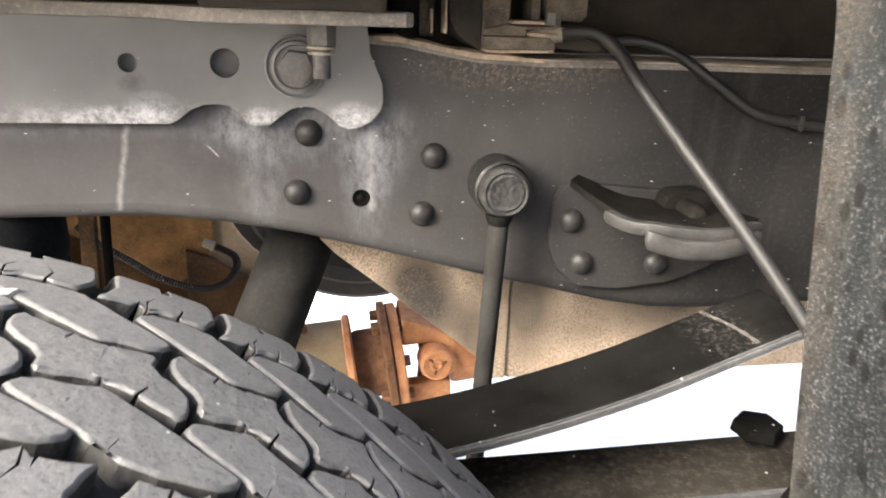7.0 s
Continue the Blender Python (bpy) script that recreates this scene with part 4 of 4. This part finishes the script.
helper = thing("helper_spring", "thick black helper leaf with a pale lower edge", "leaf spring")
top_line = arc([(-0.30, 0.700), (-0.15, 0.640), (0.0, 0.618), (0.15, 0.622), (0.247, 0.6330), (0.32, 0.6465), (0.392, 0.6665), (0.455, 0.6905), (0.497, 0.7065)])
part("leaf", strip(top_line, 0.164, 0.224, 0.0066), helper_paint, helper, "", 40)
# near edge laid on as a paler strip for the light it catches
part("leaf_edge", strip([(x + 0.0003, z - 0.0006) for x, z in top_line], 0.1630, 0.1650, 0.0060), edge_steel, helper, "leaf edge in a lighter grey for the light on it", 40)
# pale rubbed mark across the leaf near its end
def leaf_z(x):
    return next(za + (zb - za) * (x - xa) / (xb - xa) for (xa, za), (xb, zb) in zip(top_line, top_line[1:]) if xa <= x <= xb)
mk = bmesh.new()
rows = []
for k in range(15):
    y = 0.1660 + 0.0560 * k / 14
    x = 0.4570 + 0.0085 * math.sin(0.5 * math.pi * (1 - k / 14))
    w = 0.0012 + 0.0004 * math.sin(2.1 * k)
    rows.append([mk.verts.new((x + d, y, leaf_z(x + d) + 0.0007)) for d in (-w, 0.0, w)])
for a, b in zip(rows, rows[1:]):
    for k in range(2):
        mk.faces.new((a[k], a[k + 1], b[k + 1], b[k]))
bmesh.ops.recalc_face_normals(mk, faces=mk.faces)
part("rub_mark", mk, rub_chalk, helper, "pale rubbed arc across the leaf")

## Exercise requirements
In this exercise, set down all of the data exactly, without the pictures.

## Full solution
7.0 s
Continue the Blender Python (bpy) script that recreates this scene with part 4 of 4. This part finishes the script.
helper = thing("helper_spring", "thick black helper leaf with a pale lower edge", "leaf spring")
top_line = arc([(-0.30, 0.700), (-0.15, 0.640), (0.0, 0.618), (0.15, 0.622), (0.247, 0.6330), (0.32, 0.6465), (0.392, 0.6665), (0.455, 0.6905), (0.497, 0.7065)])
part("leaf", strip(top_line, 0.164, 0.224, 0.0066), helper_paint, helper, "", 40)
# near edge laid on as a paler strip for the light it catches
part("leaf_edge", strip([(x + 0.0003, z - 0.0006) for x, z in top_line], 0.1630, 0.1650, 0.0060), edge_steel, helper, "leaf edge in a lighter grey for the light on it", 40)
# pale rubbed mark across the leaf near its end
def leaf_z(x):
    return next(za + (zb - za) * (x - xa) / (xb - xa) for (xa, za), (xb, zb) in zip(top_line, top_line[1:]) if xa <= x <= xb)
mk = bmesh.new()
rows = []
for k in range(15):
    y = 0.1660 + 0.0560 * k / 14
    x = 0.4570 + 0.0085 * math.sin(0.5 * math.pi * (1 - k / 14))
    w = 0.0012 + 0.0004 * math.sin(2.1 * k)
    rows.append([mk.verts.new((x + d, y, leaf_z(x + d) + 0.0007)) for d in (-w, 0.0, w)])
for a, b in zip(rows, rows[1:]):
    for k in range(2):
        mk.faces.new((a[k], a[k + 1], b[k + 1], b[k]))
bmesh.ops.recalc_face_normals(mk, faces=mk.faces)
part("rub_mark", mk, rub_chalk, helper, "pale rubbed arc across the leaf")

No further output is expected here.